Est-ce que La Passerelle reçoit des aides de l’Etat pour l’accompagnement social qu’elle délivre ?
Nous sommes financés par la DDCS pour l’hébergement d’urgence et la mise à l’abri, les deux missions sociales de notre établissement La Passerelle. Cependant, l’équipe de La Passerelle va beaucoup plus loin que la mise à l’abri car nous proposons un accompagnement socio-educatif aux personnes hébergées. En 2018, nous avons accueilli 666 personnes dont 268 en hébergement d’urgence. L’âge moyen des personnes reçues à la Passerelle est aussi le plus bas des établissements de l’Îlot avec 35 ans d’âge moyen.
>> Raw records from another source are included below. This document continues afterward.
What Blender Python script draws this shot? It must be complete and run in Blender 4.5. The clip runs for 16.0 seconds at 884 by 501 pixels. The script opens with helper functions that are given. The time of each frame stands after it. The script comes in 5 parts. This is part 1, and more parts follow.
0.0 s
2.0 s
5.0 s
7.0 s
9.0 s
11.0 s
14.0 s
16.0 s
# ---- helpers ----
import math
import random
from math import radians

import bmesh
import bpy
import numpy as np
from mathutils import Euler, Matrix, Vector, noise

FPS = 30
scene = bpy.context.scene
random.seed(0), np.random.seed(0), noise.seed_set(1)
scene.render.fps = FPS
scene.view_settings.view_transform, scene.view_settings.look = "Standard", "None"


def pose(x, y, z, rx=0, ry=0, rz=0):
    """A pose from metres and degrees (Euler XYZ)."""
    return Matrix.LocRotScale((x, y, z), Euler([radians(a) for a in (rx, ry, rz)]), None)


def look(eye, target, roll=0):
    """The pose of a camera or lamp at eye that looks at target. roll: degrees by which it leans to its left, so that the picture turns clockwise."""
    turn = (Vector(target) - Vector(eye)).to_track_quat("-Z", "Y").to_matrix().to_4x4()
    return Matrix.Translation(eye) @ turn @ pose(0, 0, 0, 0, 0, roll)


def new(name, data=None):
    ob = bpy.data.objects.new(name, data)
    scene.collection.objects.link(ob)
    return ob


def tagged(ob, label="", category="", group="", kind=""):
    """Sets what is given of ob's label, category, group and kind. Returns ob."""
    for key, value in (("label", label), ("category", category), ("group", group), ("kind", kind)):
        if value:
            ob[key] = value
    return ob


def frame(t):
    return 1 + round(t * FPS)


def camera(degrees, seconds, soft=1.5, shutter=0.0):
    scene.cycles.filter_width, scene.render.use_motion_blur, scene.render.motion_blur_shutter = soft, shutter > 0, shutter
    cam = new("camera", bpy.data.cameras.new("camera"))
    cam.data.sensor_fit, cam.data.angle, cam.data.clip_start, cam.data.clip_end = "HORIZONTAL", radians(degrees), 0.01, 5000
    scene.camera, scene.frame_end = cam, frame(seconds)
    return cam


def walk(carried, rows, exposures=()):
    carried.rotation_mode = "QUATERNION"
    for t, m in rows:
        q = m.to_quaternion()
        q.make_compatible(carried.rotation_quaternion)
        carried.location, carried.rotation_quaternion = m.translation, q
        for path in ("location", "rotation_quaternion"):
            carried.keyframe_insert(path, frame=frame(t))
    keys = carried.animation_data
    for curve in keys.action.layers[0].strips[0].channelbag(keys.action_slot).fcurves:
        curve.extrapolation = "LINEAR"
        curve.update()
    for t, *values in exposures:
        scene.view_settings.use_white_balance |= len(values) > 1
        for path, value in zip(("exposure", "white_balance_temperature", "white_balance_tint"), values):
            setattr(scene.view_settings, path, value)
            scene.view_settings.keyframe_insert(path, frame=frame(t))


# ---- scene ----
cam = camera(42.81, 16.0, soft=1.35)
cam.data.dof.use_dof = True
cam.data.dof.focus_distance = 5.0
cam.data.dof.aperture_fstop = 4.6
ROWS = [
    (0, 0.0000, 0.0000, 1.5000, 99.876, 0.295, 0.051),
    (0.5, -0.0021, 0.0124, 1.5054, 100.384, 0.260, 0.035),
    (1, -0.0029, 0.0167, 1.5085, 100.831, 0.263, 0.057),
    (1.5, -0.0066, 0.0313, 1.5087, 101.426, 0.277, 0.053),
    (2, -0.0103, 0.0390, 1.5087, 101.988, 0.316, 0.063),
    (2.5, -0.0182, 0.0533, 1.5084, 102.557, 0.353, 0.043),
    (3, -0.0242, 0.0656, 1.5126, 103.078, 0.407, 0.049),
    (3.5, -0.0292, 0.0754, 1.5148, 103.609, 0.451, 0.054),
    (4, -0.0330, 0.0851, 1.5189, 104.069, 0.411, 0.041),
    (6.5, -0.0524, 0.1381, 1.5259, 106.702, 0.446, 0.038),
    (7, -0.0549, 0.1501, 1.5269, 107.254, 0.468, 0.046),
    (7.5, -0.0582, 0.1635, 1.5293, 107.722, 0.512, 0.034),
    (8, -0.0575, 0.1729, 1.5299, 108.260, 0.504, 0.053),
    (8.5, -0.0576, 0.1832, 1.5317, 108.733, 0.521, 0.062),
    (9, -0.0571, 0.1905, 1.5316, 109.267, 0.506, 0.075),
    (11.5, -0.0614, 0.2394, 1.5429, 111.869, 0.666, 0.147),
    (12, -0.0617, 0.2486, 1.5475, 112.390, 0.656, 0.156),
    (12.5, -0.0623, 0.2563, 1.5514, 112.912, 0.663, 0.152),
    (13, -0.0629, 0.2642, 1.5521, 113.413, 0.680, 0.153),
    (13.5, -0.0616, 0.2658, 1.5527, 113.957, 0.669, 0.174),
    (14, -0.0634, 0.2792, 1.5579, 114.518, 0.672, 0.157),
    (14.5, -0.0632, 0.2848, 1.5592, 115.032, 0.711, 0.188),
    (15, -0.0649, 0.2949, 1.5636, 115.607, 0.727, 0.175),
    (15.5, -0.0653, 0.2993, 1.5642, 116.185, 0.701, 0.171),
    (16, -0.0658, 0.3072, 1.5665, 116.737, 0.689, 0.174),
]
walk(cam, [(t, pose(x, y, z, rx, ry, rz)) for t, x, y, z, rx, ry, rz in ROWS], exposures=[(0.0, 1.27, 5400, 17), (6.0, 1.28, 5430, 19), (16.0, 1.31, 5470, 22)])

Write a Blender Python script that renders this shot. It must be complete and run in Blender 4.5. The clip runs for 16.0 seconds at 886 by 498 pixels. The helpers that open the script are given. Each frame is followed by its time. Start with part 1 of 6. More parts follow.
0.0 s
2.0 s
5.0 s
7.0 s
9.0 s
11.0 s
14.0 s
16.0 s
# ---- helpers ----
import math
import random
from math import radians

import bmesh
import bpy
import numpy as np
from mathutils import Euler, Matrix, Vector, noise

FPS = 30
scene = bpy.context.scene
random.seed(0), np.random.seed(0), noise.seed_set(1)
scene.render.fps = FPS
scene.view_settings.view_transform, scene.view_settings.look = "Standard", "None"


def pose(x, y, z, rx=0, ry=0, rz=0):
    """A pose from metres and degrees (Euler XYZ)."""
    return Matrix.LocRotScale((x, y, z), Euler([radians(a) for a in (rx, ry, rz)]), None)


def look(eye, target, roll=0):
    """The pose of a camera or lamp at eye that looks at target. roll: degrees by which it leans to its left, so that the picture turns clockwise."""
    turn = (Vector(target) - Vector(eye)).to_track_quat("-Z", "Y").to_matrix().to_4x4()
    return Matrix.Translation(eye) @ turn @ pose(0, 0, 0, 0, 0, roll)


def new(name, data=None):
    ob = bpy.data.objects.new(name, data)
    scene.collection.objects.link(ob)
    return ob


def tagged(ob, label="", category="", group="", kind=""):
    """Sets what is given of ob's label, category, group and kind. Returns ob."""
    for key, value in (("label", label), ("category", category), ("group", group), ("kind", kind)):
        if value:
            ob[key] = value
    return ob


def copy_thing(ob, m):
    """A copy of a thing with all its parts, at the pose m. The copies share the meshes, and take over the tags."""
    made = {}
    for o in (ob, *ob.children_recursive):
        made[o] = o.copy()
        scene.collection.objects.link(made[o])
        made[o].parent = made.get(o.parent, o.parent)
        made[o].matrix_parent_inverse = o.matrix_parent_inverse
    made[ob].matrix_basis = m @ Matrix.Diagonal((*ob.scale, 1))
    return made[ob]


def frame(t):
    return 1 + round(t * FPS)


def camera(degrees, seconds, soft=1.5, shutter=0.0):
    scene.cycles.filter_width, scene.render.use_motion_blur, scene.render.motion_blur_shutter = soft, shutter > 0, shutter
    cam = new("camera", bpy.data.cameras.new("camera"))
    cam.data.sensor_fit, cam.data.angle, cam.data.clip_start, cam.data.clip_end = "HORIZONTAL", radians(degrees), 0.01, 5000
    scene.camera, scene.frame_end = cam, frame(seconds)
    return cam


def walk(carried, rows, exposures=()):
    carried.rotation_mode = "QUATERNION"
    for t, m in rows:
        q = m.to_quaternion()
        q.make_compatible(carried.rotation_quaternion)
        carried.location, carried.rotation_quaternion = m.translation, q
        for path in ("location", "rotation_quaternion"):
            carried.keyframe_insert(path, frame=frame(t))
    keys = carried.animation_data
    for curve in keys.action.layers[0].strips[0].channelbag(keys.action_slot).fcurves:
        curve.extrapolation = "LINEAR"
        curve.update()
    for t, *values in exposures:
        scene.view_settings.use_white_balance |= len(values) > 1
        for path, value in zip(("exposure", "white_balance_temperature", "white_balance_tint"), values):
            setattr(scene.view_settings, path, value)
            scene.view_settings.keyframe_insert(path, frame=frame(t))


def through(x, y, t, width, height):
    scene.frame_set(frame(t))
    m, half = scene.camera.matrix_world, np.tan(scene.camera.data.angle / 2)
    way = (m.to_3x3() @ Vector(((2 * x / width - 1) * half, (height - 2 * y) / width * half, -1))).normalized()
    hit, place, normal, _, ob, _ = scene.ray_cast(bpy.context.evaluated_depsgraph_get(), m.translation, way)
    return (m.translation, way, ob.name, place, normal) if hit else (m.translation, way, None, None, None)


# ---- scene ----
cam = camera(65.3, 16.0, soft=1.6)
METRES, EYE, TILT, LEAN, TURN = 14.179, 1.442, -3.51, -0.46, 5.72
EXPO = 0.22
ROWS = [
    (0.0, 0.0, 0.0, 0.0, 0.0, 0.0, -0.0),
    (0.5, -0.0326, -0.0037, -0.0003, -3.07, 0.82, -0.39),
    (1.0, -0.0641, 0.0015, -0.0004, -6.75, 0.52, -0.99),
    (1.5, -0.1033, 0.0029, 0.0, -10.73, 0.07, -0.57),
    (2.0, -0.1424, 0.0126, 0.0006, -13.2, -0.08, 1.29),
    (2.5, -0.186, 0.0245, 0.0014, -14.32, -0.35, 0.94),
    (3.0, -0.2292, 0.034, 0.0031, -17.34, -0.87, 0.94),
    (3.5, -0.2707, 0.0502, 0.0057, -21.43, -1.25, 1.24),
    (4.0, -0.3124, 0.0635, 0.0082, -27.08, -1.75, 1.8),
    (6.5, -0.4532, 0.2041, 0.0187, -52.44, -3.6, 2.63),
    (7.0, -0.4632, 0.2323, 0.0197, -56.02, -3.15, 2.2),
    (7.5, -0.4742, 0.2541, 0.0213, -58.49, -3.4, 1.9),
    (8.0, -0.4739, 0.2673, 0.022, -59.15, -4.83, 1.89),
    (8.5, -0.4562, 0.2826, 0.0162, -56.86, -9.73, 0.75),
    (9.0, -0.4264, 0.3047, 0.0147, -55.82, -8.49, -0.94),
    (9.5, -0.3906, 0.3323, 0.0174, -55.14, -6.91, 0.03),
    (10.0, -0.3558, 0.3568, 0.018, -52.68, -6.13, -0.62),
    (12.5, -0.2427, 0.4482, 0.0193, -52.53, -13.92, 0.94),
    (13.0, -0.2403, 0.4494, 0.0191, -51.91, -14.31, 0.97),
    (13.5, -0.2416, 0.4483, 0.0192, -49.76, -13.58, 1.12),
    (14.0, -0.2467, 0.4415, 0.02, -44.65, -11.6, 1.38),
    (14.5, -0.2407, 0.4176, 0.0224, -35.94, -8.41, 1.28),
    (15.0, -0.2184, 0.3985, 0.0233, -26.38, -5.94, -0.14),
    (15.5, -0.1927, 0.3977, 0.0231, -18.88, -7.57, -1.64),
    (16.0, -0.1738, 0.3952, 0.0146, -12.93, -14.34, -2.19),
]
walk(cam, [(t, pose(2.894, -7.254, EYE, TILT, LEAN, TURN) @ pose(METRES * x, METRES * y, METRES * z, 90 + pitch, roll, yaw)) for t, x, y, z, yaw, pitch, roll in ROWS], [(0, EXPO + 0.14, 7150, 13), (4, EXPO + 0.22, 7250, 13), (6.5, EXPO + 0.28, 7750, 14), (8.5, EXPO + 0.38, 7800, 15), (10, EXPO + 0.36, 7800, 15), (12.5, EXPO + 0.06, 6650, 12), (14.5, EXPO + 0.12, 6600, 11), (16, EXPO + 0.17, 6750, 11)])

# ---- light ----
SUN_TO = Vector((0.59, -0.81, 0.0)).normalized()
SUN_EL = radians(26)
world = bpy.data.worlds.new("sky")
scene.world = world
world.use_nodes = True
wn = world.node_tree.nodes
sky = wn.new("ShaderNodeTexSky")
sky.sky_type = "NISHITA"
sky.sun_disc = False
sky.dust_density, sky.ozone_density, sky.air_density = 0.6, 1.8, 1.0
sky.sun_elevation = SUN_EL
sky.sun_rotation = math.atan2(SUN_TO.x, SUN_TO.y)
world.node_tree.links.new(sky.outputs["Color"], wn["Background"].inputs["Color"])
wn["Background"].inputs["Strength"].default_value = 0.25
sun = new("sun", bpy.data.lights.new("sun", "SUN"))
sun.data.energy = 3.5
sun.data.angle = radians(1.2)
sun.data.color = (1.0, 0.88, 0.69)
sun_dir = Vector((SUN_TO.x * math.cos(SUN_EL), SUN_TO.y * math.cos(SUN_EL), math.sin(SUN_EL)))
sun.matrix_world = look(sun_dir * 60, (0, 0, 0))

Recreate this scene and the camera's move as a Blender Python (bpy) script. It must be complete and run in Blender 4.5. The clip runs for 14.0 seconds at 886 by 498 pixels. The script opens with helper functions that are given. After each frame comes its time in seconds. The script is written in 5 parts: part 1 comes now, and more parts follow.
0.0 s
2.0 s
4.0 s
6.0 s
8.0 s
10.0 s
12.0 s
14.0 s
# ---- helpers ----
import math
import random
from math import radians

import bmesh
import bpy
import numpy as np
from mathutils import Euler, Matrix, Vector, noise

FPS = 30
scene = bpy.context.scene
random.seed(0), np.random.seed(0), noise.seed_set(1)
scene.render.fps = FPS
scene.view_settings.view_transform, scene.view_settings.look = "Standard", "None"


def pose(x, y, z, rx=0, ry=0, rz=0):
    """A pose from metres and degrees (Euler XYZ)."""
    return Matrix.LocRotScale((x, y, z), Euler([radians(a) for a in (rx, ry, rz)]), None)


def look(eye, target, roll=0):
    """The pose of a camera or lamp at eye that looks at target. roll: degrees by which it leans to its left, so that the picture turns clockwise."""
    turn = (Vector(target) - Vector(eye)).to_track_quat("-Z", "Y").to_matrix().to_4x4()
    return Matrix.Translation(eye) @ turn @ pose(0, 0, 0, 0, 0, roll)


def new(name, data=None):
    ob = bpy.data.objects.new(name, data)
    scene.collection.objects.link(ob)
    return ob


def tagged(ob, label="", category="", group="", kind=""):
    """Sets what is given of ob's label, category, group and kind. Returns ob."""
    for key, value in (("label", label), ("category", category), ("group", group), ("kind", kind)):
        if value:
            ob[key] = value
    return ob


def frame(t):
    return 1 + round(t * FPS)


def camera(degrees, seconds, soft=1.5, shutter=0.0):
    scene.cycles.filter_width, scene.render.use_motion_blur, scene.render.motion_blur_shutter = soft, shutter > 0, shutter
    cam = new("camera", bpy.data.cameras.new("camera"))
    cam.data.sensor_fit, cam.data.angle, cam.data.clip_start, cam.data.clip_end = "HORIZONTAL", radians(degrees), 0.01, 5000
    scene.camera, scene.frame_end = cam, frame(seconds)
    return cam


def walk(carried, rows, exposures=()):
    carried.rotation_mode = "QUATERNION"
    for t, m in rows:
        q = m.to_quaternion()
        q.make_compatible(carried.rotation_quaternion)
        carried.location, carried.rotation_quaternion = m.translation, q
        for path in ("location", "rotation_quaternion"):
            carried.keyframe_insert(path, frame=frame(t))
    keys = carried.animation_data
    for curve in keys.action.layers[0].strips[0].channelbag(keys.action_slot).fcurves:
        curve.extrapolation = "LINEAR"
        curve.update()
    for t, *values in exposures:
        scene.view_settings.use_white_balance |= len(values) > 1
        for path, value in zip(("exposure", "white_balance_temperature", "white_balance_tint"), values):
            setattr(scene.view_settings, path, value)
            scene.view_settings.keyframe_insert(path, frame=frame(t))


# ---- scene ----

Beaucoup de jeunes qui sortent d’institutions de protection de l’enfance se retrouvent malheureusement à la rue, faute d’emploi et de solutions d’hébergement.
Nous portons par ailleurs une attention toute particulière aux personnes sous main de justice puisque c’est la mission première de l’Îlot, or cet accompagnement social n’est pas financé. C’est uniquement grâce à la générosité des donateurs de l’Îlot que nous pouvons aider les personnes ayant connu la prison à retrouver une place dans la société et ainsi lutter contre la récidive.